Lesson 01 ~30 min SELECT, FROM, WHERE Query anatomy, filters, `ORDER BY`, `LIMIT`, and the logical execution order that trips up everyone. Lesson 02 ~30 min Aggregation & GROUP BY Five aggregates, the `SELECT`-must-be-grouped rule, `HAVING` vs `WHERE`, `DISTINCT`. Lesson 03 ~40 min Joins `INNER`/`LEFT`, multi-table chains, the anti-join pattern, why you always alias. Lesson 04 ~30 min CTEs & multi-step queries `WITH … AS`, chained CTEs, `CASE WHEN`, and a peek at window functions. Lesson 05 ~25 min NULLs & SQLite quirks `IS NULL` semantics, `COALESCE`, the empty-string-vs-NULL trap, `julianday`, `CAST`. Self-test ~15 min Gate-check before the capstone 12 short questions: MCQ, write-the-query, spot-the-bug. Reveal each answer only after writing yours down.

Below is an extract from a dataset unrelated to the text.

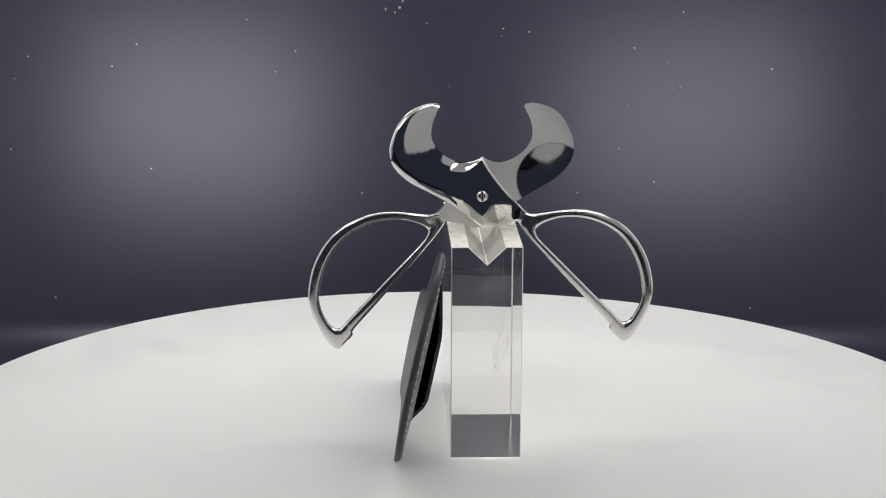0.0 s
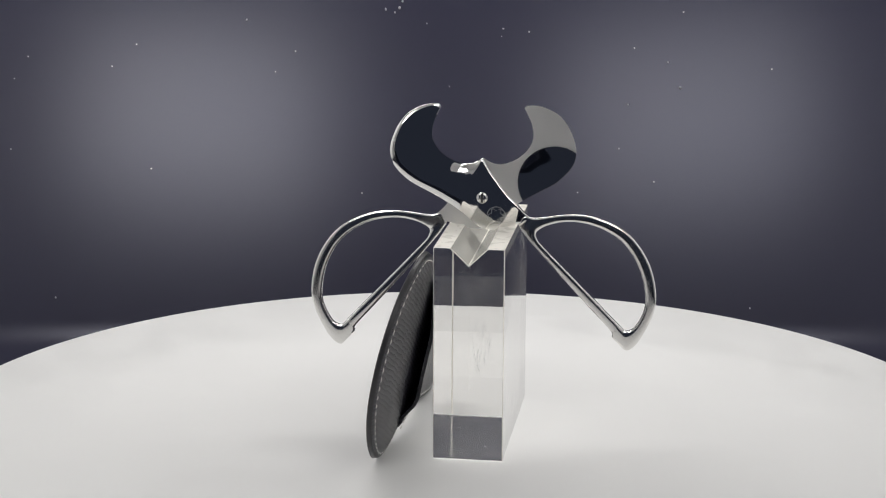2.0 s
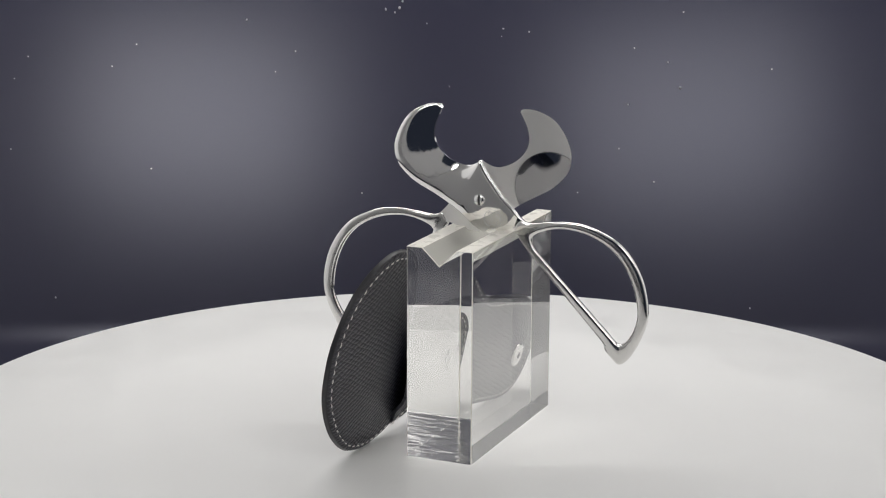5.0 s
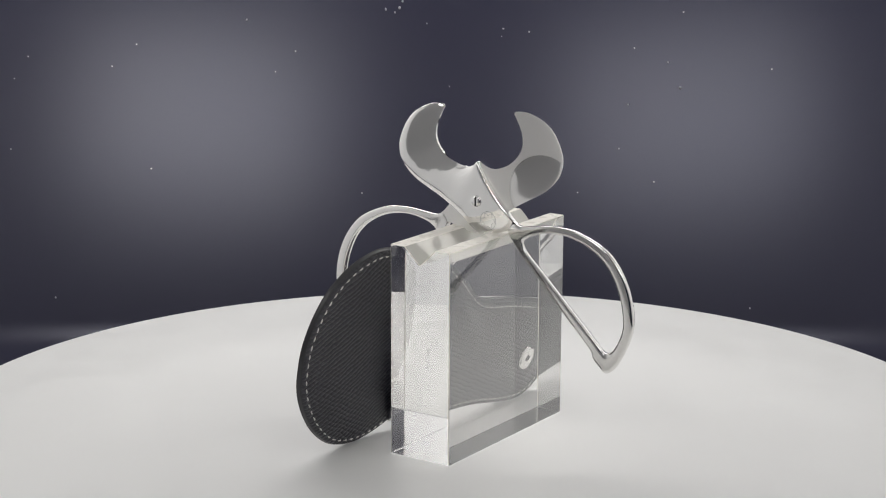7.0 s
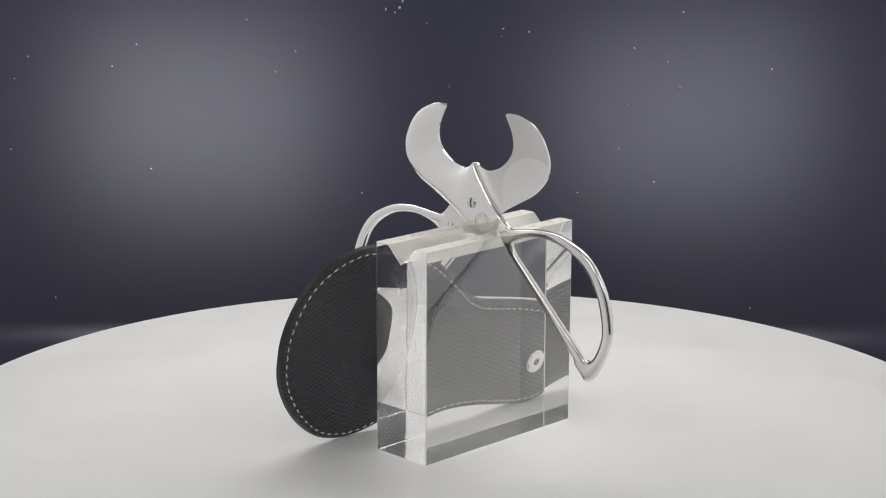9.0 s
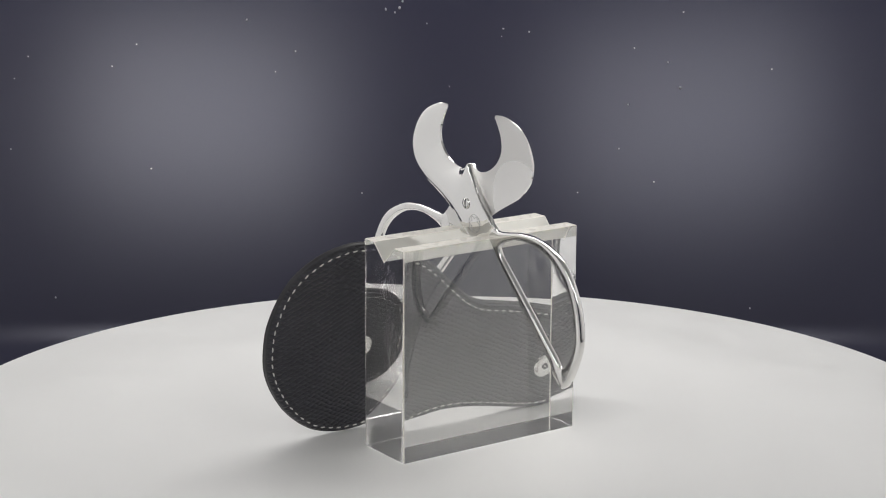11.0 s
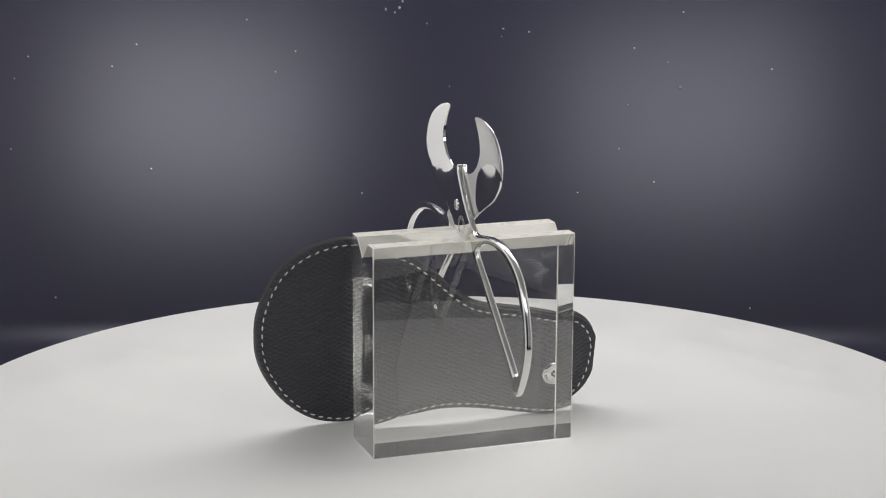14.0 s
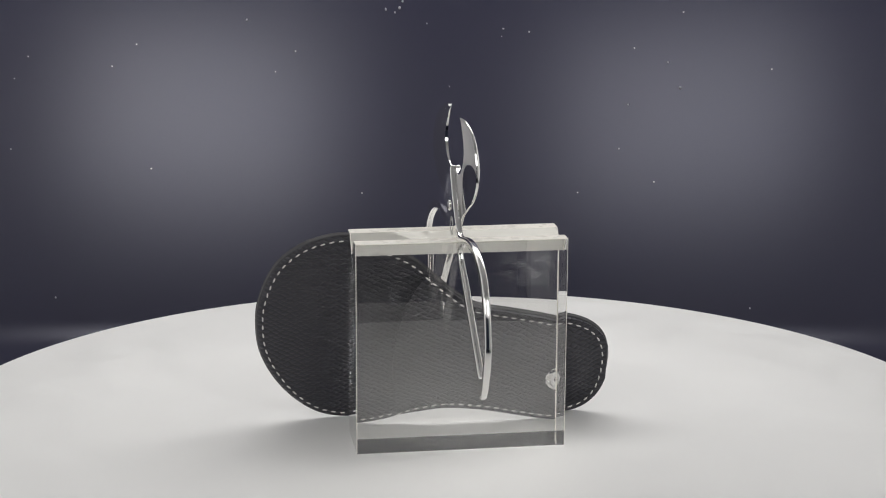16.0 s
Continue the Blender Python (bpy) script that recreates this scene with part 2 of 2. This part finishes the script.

Practice is folded into each lesson as collapsible “Try it yourself” boxes — read the concept, attempt the drill, reveal the solution.

Self-test

When you’ve worked through all five lessons, take the 12-question self-test to confirm you’re capstone-ready. ~15 minutes.

Capstone task for today

../../capstone/day2_sql/README.md — produce two CSVs (worst_categories.csv + risky_sellers.csv) that Day 3 will pick up in pandas.

Common pitfalls

Forgetting GROUP BY columns. Every column in SELECT must be in GROUP BY or wrapped in an aggregate. SQLite will silently return arbitrary values if you forget.
Joining without ON. Cross-join explosion. Always include the join condition.
column = NULL. Always false. Use IS NULL.
Empty strings, not NULLs, from CSV. In this dataset, “missing” is = '', not IS NULL. Use the defensive form col IS NULL OR col = '' when in doubt.
Integer division. 1 / 3 = 0. Multiply by 1.0 first when computing percentages.
SELECT * in production code. Fine while exploring; slow and brittle once a query is reused.